The program's goal is to digitize nearly every federal document published since the birth of the country. People can then search, view and download documents via a Web portal.
Historically, federal agencies would submit publications, and GPO would print for both the public and libraries. Although agencies will continue to submit publications, GPO will now work to disseminate the information electronically and in print.
'Access to government information is widely expected to be electronic,' said GPO manager Kate Zwaard, who spoke at the Interoperability Week held recently by the National Institute of Standards and Technology. Part of the challenge is to ensure that the versions are correct and are posted almost immediately, especially timely documents such as the Congressional Record.
Adding to the challenge, GPO must keep the most important of the documents it publishes 'in perpetuity,' Zwaard said. As a result, GPO will keep both archived copies of all submitted publications, and copies that can be used as originals and from which additional copies can be made.New workflow
With FDSys, GPO has mapped out an entire life cycle for documents, from submission to archiving.
Participating agencies will submit documents in what GPO calls submission information packages.
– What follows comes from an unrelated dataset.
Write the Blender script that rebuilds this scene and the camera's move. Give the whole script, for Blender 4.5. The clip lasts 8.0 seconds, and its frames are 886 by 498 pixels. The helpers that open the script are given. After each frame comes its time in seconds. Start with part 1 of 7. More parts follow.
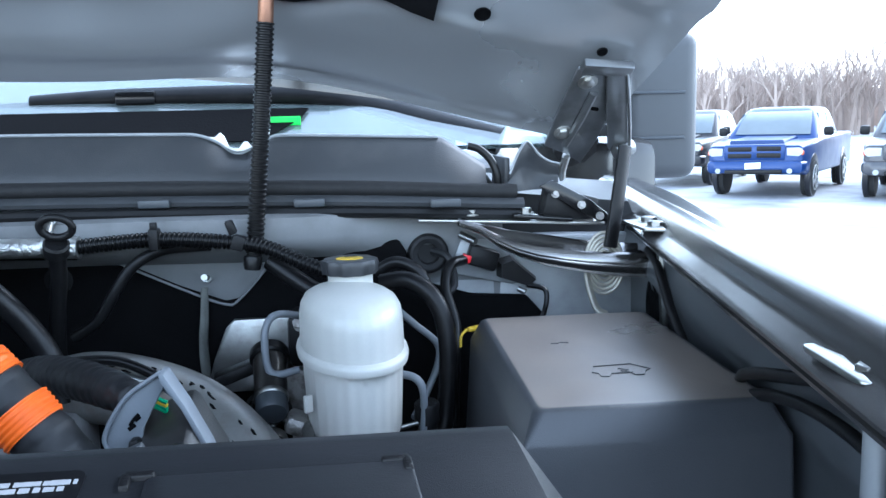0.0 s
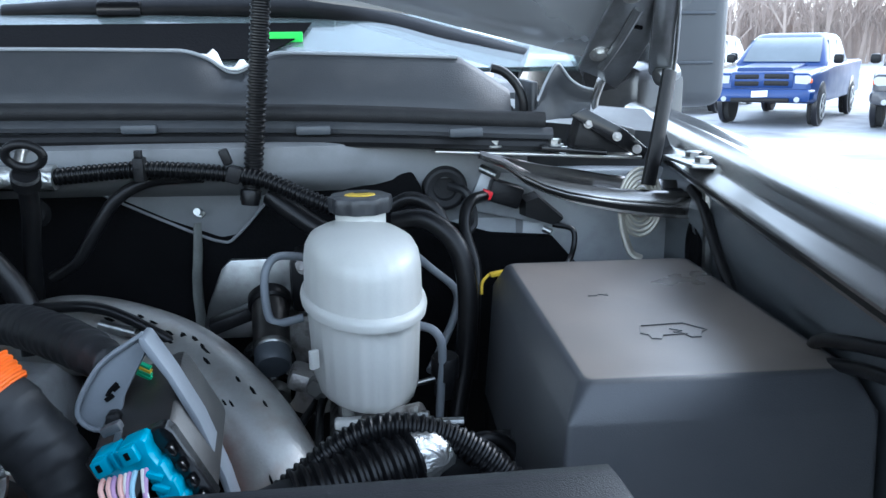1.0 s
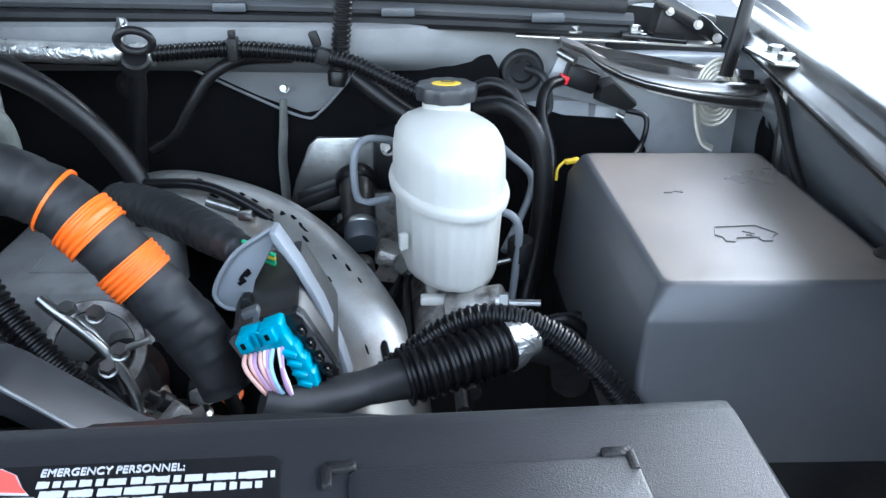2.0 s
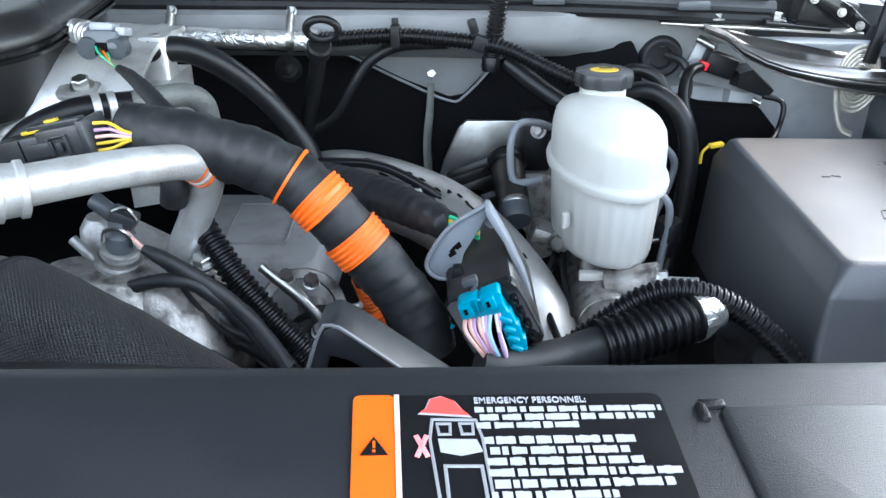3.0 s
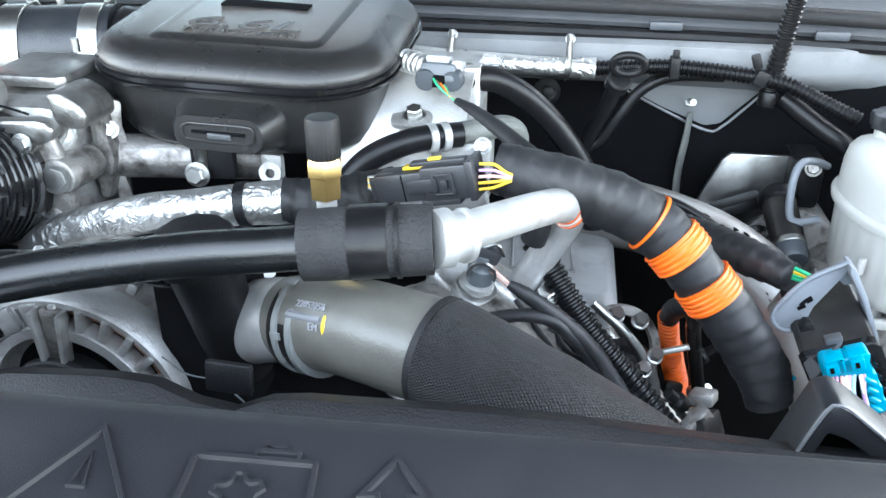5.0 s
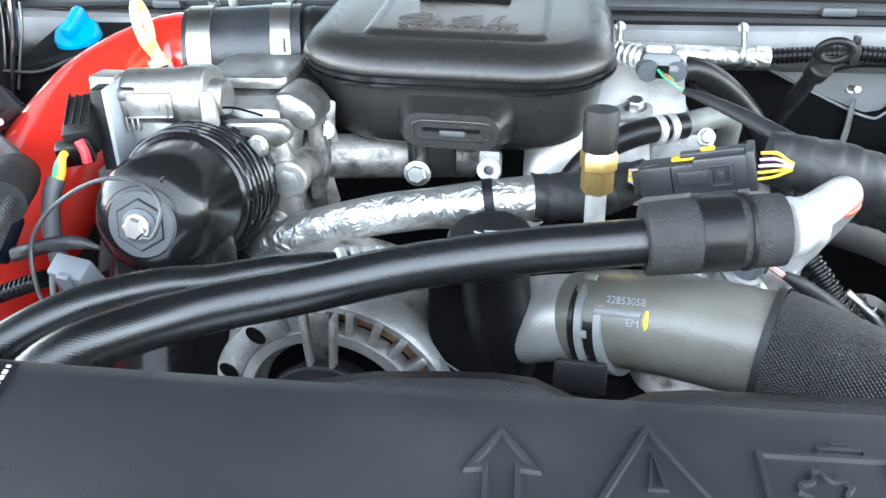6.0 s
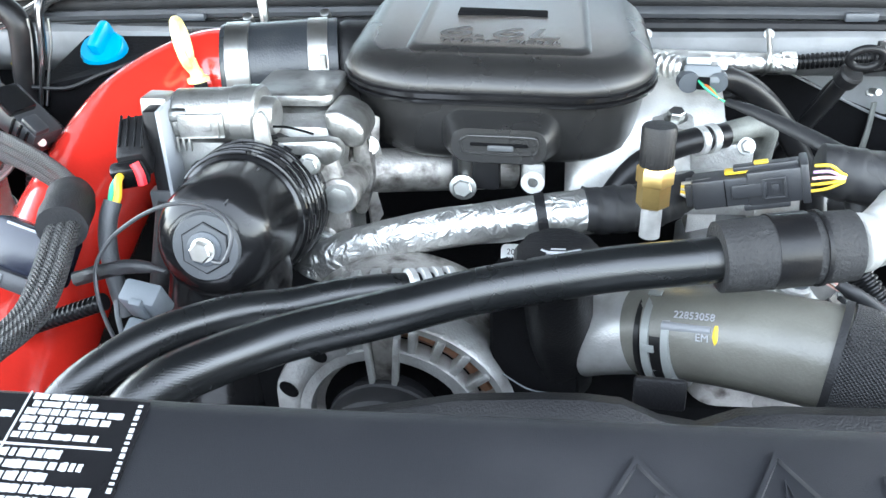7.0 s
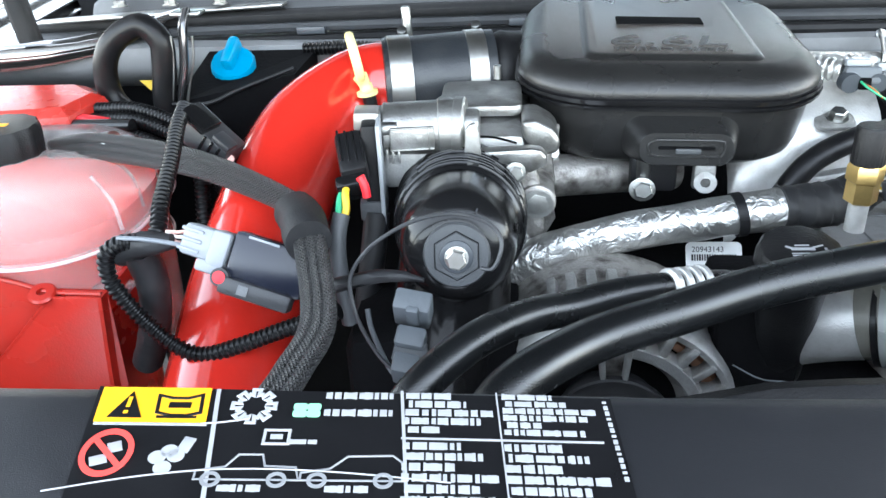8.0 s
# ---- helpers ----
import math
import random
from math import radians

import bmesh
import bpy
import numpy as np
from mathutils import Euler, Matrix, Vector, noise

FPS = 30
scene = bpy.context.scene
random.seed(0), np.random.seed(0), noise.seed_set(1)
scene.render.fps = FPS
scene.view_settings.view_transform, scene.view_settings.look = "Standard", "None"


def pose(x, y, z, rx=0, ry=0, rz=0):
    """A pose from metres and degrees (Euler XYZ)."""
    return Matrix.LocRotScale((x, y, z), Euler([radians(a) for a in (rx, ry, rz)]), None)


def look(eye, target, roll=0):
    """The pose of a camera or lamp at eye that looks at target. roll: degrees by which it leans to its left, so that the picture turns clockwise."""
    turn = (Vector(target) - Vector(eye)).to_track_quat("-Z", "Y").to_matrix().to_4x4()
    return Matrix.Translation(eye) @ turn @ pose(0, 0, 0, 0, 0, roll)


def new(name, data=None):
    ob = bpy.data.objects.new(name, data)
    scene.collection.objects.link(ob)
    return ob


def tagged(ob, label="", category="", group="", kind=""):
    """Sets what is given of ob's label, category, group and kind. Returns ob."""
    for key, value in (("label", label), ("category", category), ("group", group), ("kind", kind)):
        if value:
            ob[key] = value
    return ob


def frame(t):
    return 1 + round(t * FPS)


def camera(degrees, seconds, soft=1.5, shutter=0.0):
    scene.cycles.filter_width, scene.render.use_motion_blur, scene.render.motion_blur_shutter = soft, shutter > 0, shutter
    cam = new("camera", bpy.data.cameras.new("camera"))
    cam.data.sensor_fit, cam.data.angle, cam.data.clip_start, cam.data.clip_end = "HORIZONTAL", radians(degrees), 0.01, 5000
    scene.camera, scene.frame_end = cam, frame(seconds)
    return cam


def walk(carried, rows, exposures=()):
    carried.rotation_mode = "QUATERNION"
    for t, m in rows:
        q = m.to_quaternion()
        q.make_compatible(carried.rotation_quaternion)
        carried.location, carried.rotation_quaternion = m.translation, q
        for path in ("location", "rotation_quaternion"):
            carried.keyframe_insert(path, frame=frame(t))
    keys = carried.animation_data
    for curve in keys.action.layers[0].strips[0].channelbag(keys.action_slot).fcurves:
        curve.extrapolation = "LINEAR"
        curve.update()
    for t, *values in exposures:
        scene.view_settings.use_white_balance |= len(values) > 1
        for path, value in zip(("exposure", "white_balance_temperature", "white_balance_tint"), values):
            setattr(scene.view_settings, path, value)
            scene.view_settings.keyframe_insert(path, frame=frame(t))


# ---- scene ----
cam = camera(57.3, 8.0)
PATH = [
    (0, (0.5, 0.021, 1.311), (0.668, 1.99, 1.006), -1.4),
    (0.5, (0.51, 0.072, 1.304), (0.679, 2.041, 0.996), -1.3),
    (1, (0.489, 0.102, 1.308), (0.654, 2.035, 0.822), -0.6),
    (1.2, (0.482, 0.106, 1.313), (0.632, 2.012, 0.728), -0.1),
    (2.3, (0.434, 0.07, 1.363), (0.467, 1.866, 0.483), 0.3),
    (2.5, (0.417, 0.068, 1.368), (0.429, 1.859, 0.479), 0.1),
    (3, (0.363, 0.043, 1.362), (0.309, 1.838, 0.48), -0.1),
    (3.5, (0.305, 0.02, 1.364), (0.201, 1.805, 0.469), 0.1),
    (4, (0.28, 0.018, 1.379), (0.111, 1.797, 0.481), 0.1),
    (4.5, (0.267, 0.019, 1.39), (0.068, 1.796, 0.493), 0.9),
    (5, (0.204, 0.03, 1.395), (-0.07, 1.795, 0.493), 0.4),
    (5.2, (0.169, 0.028, 1.394), (-0.113, 1.79, 0.492), 0.4),
    (6.3, (0.03, 0.012, 1.388), (-0.241, 1.777, 0.488), -1.6),
    (6.5, (0.031, 0.014, 1.388), (-0.233, 1.78, 0.487), -1.6),
    (7, (0.002, 0.009, 1.403), (-0.241, 1.773, 0.493), -1.7),
    (7.5, (-0.087, -0.007, 1.418), (-0.299, 1.756, 0.499), -2.1),
    (8, (-0.153, -0.026, 1.421), (-0.323, 1.746, 0.508), -2.6),
]
walk(cam, [(t, look(eye, target, roll)) for t, eye, target, roll in PATH],
     [(0.0, 2.55, 5050, 7), (0.5, 2.15, 5100, 7), (1.0, 2.35, 5250, 7), (2.5, 3.35, 5600, 8), (3.0, 3.2, 5700, 8), (3.5, 3.5, 5650, 8), (4.5, 3.77, 5750, 8), (6.5, 4.1, 5950, 8), (7.3, 4.0, 5950, 8), (8.0, 3.5, 5950, 8)])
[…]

The document can be in any format, from Quark to Extensible Markup Language. In addition, the package can have supporting materials, such as images, as well as some metadata, such as how long GPO should keep the document available.
Since the SIP will be in a standardized format, Wash said he could see the eventual possibility of industry or other agencies creating SIP plug-ins for publication design tools, such as QuarkXPress or Adobe In-Design. Such plug-ins would automatically save a document in the SIP package format.
'So when the file comes to GPO, it would be a fairly automated process [for GPO] to ensure the information was all there,' Wash said.
To work with the metadata, FDSys will use a schema registry, which would allow the agency to add new schemas as they change and evolve. 'We know we can't decide what schemas we will be using in the future,' Zwaard said.
From SIP submissions, GPO will create archival information packages for long-term archiving. GPO will create a schedule to accompany the package, detailing how long the document should be archived and what procedures should be used to access it.
To escape obsolescence, the system was designed so it does not rely on specific hardware. Migration rules have been set up to keep the documents moving to current versions of software as well. GPO will depend on the Open Archival Information System standard, a framework approved by the International Standards Organization.
Only archivists will have access to the archival information packages. Another package derived from the SIP, called the access information package, will be used to make copies or post the document. Finally, each of the various formats in which the document will be rendered, such as Web pages, printed materials or PDFs, will be known as dissemination information packages.Internal test
With the pilot, 'we'll have the basic functionality where we'll be able to accept content into the system, manage it and create the packages that are implicit in the system. We'll also be able to do some testing of the access of the system to make sure it'll do everything we want it to,' Wash said. Live data will not be used for the pilot.
The FDSys pilot will be tested internally, and the first full release of the program is expected in December, Wash said.
That version will have the basic functionality. Two subsequent versions, Release 2 and Release 3, should roll out in 2008. Each of those releases will have new features, such as preservation, processing and enhanced access tools.
'So think of Release 1 as putting the basic building blocks in place, and releases 2 and 3 start using those blocks,' Wash said. And the system is expected to keep growing.
'From our planning perspective, we captured the need for three versions of FDSys to get to the full capability, but expectations and requirements will continue to evolve,' Wash said.